Located adjacent to Wright-Patterson Air Force Base, the flying field contains exhibits with images and information about the brothers’ achievements. Also on display are replicas of the aircraft hangar and catapult, which was used to generate the speed required for a successful takeoff. Nearby, the Huffman Prairie Interpretive Center is home to the Wright Memorial. 

John Muir National Historic Site – Martinez, California

Former home of John Muir at John Muir National Historic Site in California
Photo credit: Zachary Frank/ Alamy Stock Photo

A lover of all things nature and an advocate for the preservation of the American wilderness, John Muir is often referred to as the “Father of the National Parks.” His writings in the late 19th century popularized a new idea of land conservation and helped convince Presidents and members of Congress to protect the country’s natural treasures. Among Muir’s major achievements were his involvement in the creation of Yosemite, Sequoia, Grand Canyon, and Mount Rainier national parks.
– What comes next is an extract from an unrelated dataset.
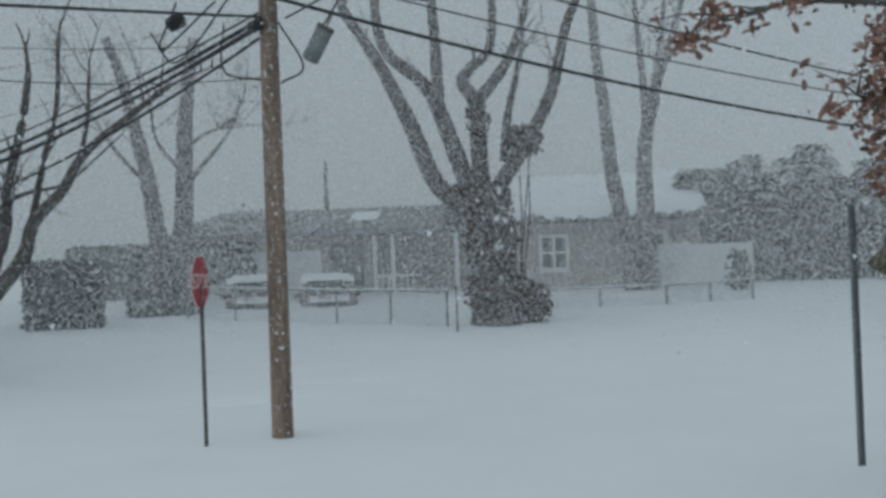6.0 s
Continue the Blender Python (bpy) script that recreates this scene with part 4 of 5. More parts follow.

He was also a co-founder of the Sierra Club, an influential environmental group.

Today, the John Muir National Historic Site honors Muir’s fondness of the natural world and his efforts to preserve it. At the heart of the site is the magnificent 17-room Strentzel/Muir Home. Built by Muir’s father-in-law, it’s where Muir spent the last 24 years of his life. A trail near the house leads up to Mount Wanda, where Muir would walk through nature with his daughters. Today’s visitors can check for seasonal activities such as campfires, bird spotting, and full moon walks.